TASK BRIEF -
Give a verbatim copy of the lines below, minus the pictures.

DATA BLOCK -
----------
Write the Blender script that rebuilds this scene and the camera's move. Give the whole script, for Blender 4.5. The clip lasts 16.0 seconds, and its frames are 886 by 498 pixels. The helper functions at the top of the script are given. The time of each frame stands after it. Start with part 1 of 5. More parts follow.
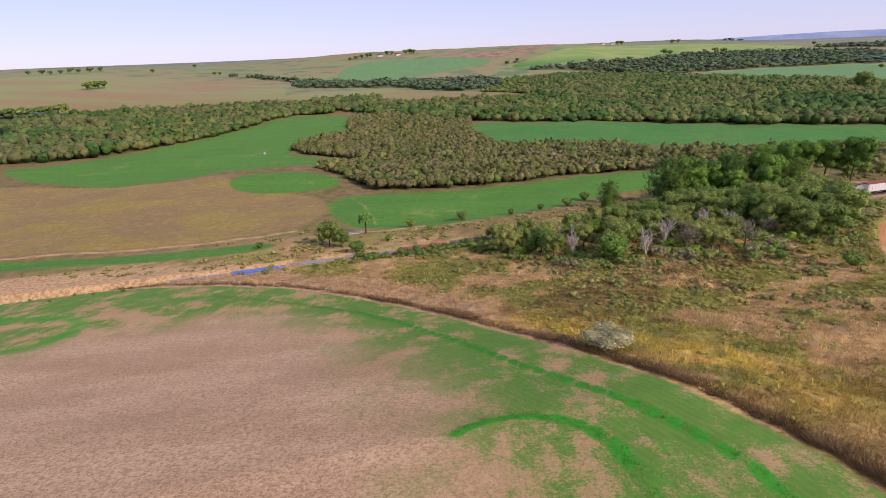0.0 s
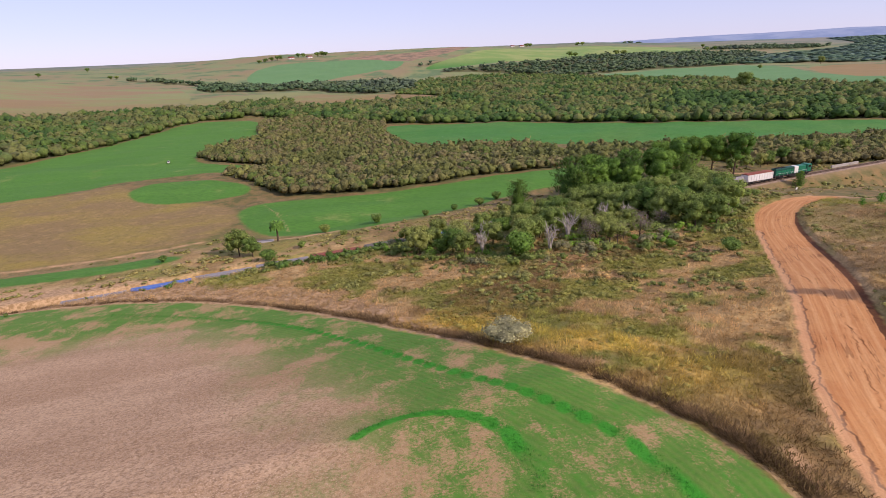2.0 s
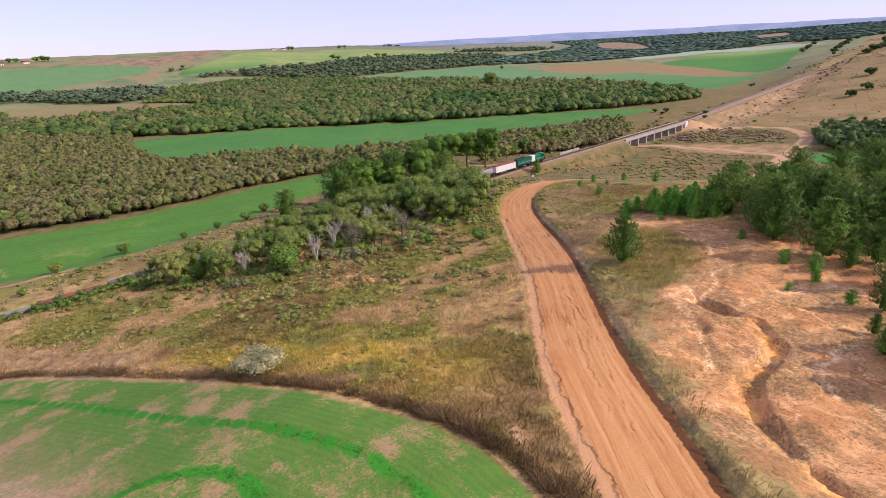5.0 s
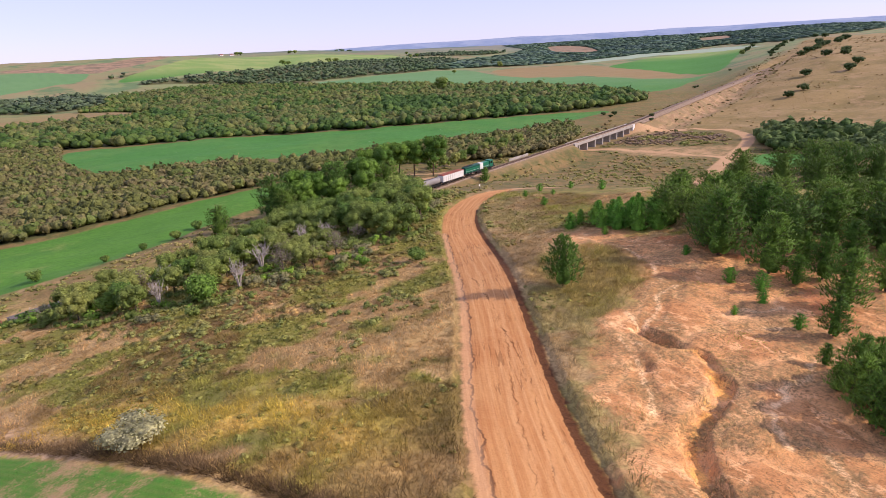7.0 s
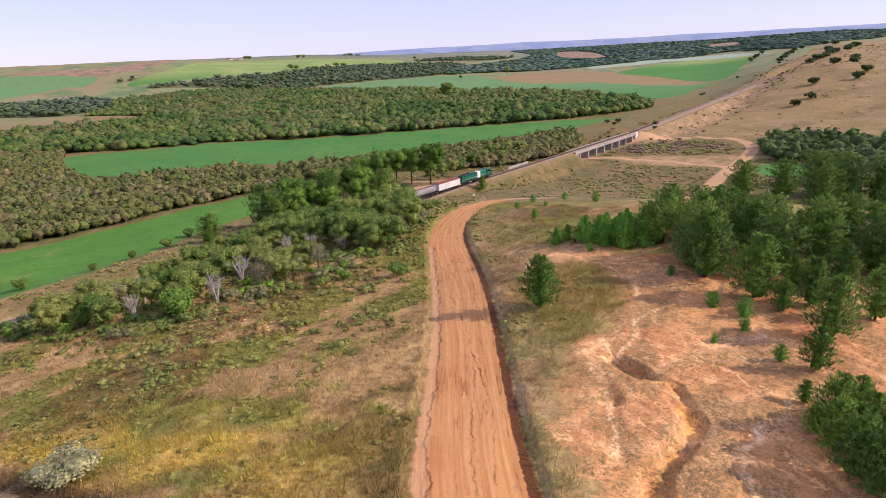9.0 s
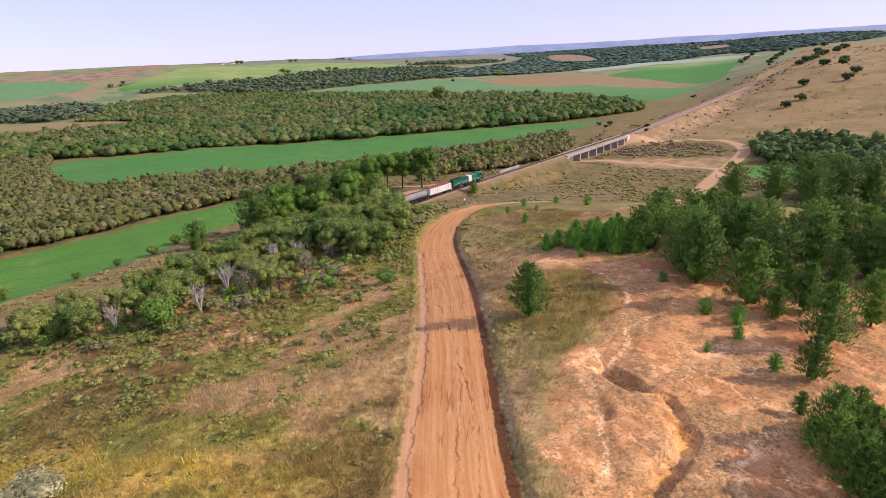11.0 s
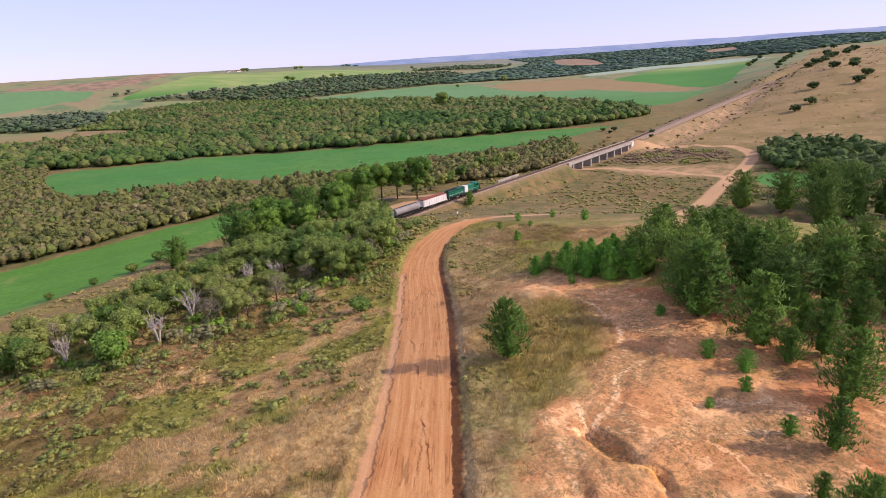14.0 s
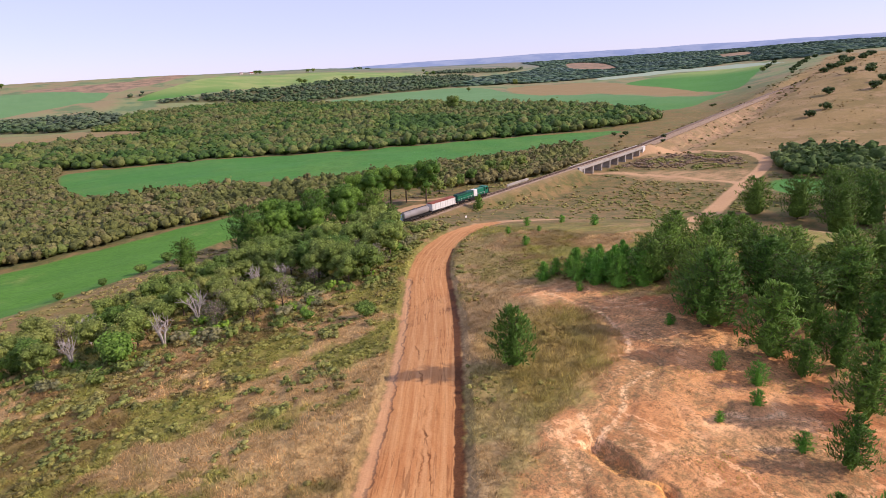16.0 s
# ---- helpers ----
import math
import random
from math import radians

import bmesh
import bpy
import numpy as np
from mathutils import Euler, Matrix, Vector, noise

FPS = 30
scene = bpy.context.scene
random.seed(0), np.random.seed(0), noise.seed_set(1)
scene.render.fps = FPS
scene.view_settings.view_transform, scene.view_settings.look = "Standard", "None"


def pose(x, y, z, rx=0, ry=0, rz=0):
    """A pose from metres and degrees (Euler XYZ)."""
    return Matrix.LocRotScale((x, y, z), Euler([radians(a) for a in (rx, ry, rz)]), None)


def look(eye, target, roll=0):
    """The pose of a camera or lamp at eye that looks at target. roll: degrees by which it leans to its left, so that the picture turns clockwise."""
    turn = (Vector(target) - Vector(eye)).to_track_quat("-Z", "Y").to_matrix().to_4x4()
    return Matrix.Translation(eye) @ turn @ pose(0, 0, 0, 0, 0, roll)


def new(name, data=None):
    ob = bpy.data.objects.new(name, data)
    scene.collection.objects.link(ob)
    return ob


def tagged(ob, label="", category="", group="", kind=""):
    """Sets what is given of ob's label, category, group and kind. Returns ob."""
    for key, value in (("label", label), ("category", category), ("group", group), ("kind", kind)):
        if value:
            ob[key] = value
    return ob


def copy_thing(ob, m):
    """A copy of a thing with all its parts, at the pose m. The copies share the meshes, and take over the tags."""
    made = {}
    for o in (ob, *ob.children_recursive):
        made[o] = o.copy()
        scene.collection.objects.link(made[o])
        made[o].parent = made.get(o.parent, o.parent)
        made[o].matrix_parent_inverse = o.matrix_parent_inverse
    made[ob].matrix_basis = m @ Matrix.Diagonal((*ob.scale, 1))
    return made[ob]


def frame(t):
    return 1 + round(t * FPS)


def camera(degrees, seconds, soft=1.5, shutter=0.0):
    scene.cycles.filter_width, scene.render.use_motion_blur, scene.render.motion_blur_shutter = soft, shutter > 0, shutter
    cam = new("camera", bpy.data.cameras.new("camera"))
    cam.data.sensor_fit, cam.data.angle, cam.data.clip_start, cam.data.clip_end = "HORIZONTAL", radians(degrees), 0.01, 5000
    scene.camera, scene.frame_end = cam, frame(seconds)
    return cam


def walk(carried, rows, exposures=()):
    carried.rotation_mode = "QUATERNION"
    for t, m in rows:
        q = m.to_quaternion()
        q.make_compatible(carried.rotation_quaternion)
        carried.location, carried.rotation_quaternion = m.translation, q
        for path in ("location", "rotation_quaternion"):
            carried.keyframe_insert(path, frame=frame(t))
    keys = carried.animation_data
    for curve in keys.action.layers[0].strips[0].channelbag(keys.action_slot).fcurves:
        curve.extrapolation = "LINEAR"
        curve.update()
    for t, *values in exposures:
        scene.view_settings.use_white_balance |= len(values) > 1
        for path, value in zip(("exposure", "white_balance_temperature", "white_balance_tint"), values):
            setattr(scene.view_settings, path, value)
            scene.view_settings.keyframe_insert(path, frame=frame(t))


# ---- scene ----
cam = camera(76.3, 16.0, soft=0.6)
# seconds, place, yaw, pitch, roll
PATH = [
    (0.0, 0.00, 0.00, 28.00, 0.82, -19.21, -2.32),
    (0.5, 0.24, -0.11, 28.05, 0.12, -19.16, -2.41),
    (1.0, 0.62, -0.37, 28.08, -1.39, -19.16, -2.47),
    (1.5, 1.22, -0.58, 28.13, -4.22, -19.26, -2.38),
    (2.0, 2.28, -0.87, 28.22, -7.39, -19.32, -2.38),
    (2.5, 3.72, -1.19, 28.26, -10.70, -19.39, -2.47),
    (3.0, 4.87, -1.41, 28.37, -17.73, -19.63, -2.58),
    (3.5, 5.59, -1.56, 28.44, -24.60, -19.85, -2.61),
    (4.0, 6.04, -1.72, 28.60, -26.90, -19.89, -2.51),
    (6.5, 12.70, 2.55, 29.00, -33.31, -19.91, -2.72),
    (7.0, 15.31, 3.36, 29.16, -33.95, -19.77, -2.81),
    (7.5, 17.83, 3.48, 29.43, -34.18, -19.63, -2.87),
    (8.0, 19.81, 3.40, 29.71, -33.09, -19.43, -2.73),
    (8.5, 20.59, 3.30, 29.95, -32.91, -19.35, -2.56),
    (9.0, 20.74, 3.34, 29.90, -33.19, -19.31, -2.50),
    (11.5, 23.58, 4.82, 29.71, -33.92, -18.93, -2.89),
    (12.0, 24.75, 5.33, 29.61, -33.92, -18.90, -3.09),
    (12.5, 26.25, 6.05, 29.57, -33.91, -18.86, -3.19),
    (13.0, 27.98, 6.97, 29.56, -33.74, -18.80, -3.26),
    (13.5, 29.71, 8.03, 29.72, -33.46, -18.68, -3.33),
    (14.0, 31.28, 8.88, 29.94, -33.05, -18.46, -3.33),
    (14.5, 32.13, 9.30, 30.12, -32.91, -18.29, -3.20),
    (15.0, 32.28, 9.34, 30.09, -32.72, -18.19, -3.04),
    (15.5, 32.26, 9.33, 30.05, -32.30, -18.16, -3.04),
    (16.0, 32.20, 9.43, 29.95, -32.04, -18.11, -3.05),
]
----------
EXPECTED ANSWER -
Write the Blender script that rebuilds this scene and the camera's move. Give the whole script, for Blender 4.5. The clip lasts 16.0 seconds, and its frames are 886 by 498 pixels. The helper functions at the top of the script are given. The time of each frame stands after it. Start with part 1 of 5. More parts follow.
0.0 s
2.0 s
5.0 s
7.0 s
9.0 s
11.0 s
14.0 s
16.0 s
# ---- helpers ----
import math
import random
from math import radians

import bmesh
import bpy
import numpy as np
from mathutils import Euler, Matrix, Vector, noise

FPS = 30
scene = bpy.context.scene
random.seed(0), np.random.seed(0), noise.seed_set(1)
scene.render.fps = FPS
scene.view_settings.view_transform, scene.view_settings.look = "Standard", "None"


def pose(x, y, z, rx=0, ry=0, rz=0):
    """A pose from metres and degrees (Euler XYZ)."""
    return Matrix.LocRotScale((x, y, z), Euler([radians(a) for a in (rx, ry, rz)]), None)


def look(eye, target, roll=0):
    """The pose of a camera or lamp at eye that looks at target. roll: degrees by which it leans to its left, so that the picture turns clockwise."""
    turn = (Vector(target) - Vector(eye)).to_track_quat("-Z", "Y").to_matrix().to_4x4()
    return Matrix.Translation(eye) @ turn @ pose(0, 0, 0, 0, 0, roll)


def new(name, data=None):
    ob = bpy.data.objects.new(name, data)
    scene.collection.objects.link(ob)
    return ob


def tagged(ob, label="", category="", group="", kind=""):
    """Sets what is given of ob's label, category, group and kind. Returns ob."""
    for key, value in (("label", label), ("category", category), ("group", group), ("kind", kind)):
        if value:
            ob[key] = value
    return ob


def copy_thing(ob, m):
    """A copy of a thing with all its parts, at the pose m. The copies share the meshes, and take over the tags."""
    made = {}
    for o in (ob, *ob.children_recursive):
        made[o] = o.copy()
        scene.collection.objects.link(made[o])
        made[o].parent = made.get(o.parent, o.parent)
        made[o].matrix_parent_inverse = o.matrix_parent_inverse
    made[ob].matrix_basis = m @ Matrix.Diagonal((*ob.scale, 1))
    return made[ob]


def frame(t):
    return 1 + round(t * FPS)


def camera(degrees, seconds, soft=1.5, shutter=0.0):
    scene.cycles.filter_width, scene.render.use_motion_blur, scene.render.motion_blur_shutter = soft, shutter > 0, shutter
    cam = new("camera", bpy.data.cameras.new("camera"))
    cam.data.sensor_fit, cam.data.angle, cam.data.clip_start, cam.data.clip_end = "HORIZONTAL", radians(degrees), 0.01, 5000
    scene.camera, scene.frame_end = cam, frame(seconds)
    return cam


def walk(carried, rows, exposures=()):
    carried.rotation_mode = "QUATERNION"
    for t, m in rows:
        q = m.to_quaternion()
        q.make_compatible(carried.rotation_quaternion)
        carried.location, carried.rotation_quaternion = m.translation, q
        for path in ("location", "rotation_quaternion"):
            carried.keyframe_insert(path, frame=frame(t))
    keys = carried.animation_data
    for curve in keys.action.layers[0].strips[0].channelbag(keys.action_slot).fcurves:
        curve.extrapolation = "LINEAR"
        curve.update()
    for t, *values in exposures:
        scene.view_settings.use_white_balance |= len(values) > 1
        for path, value in zip(("exposure", "white_balance_temperature", "white_balance_tint"), values):
            setattr(scene.view_settings, path, value)
            scene.view_settings.keyframe_insert(path, frame=frame(t))


# ---- scene ----
cam = camera(76.3, 16.0, soft=0.6)
# seconds, place, yaw, pitch, roll
PATH = [
    (0.0, 0.00, 0.00, 28.00, 0.82, -19.21, -2.32),
    (0.5, 0.24, -0.11, 28.05, 0.12, -19.16, -2.41),
    (1.0, 0.62, -0.37, 28.08, -1.39, -19.16, -2.47),
    (1.5, 1.22, -0.58, 28.13, -4.22, -19.26, -2.38),
    (2.0, 2.28, -0.87, 28.22, -7.39, -19.32, -2.38),
    (2.5, 3.72, -1.19, 28.26, -10.70, -19.39, -2.47),
    (3.0, 4.87, -1.41, 28.37, -17.73, -19.63, -2.58),
    (3.5, 5.59, -1.56, 28.44, -24.60, -19.85, -2.61),
    (4.0, 6.04, -1.72, 28.60, -26.90, -19.89, -2.51),
    (6.5, 12.70, 2.55, 29.00, -33.31, -19.91, -2.72),
    (7.0, 15.31, 3.36, 29.16, -33.95, -19.77, -2.81),
    (7.5, 17.83, 3.48, 29.43, -34.18, -19.63, -2.87),
    (8.0, 19.81, 3.40, 29.71, -33.09, -19.43, -2.73),
    (8.5, 20.59, 3.30, 29.95, -32.91, -19.35, -2.56),
    (9.0, 20.74, 3.34, 29.90, -33.19, -19.31, -2.50),
    (11.5, 23.58, 4.82, 29.71, -33.92, -18.93, -2.89),
    (12.0, 24.75, 5.33, 29.61, -33.92, -18.90, -3.09),
    (12.5, 26.25, 6.05, 29.57, -33.91, -18.86, -3.19),
    (13.0, 27.98, 6.97, 29.56, -33.74, -18.80, -3.26),
    (13.5, 29.71, 8.03, 29.72, -33.46, -18.68, -3.33),
    (14.0, 31.28, 8.88, 29.94, -33.05, -18.46, -3.33),
    (14.5, 32.13, 9.30, 30.12, -32.91, -18.29, -3.20),
    (15.0, 32.28, 9.34, 30.09, -32.72, -18.19, -3.04),
    (15.5, 32.26, 9.33, 30.05, -32.30, -18.16, -3.04),
    (16.0, 32.20, 9.43, 29.95, -32.04, -18.11, -3.05),
]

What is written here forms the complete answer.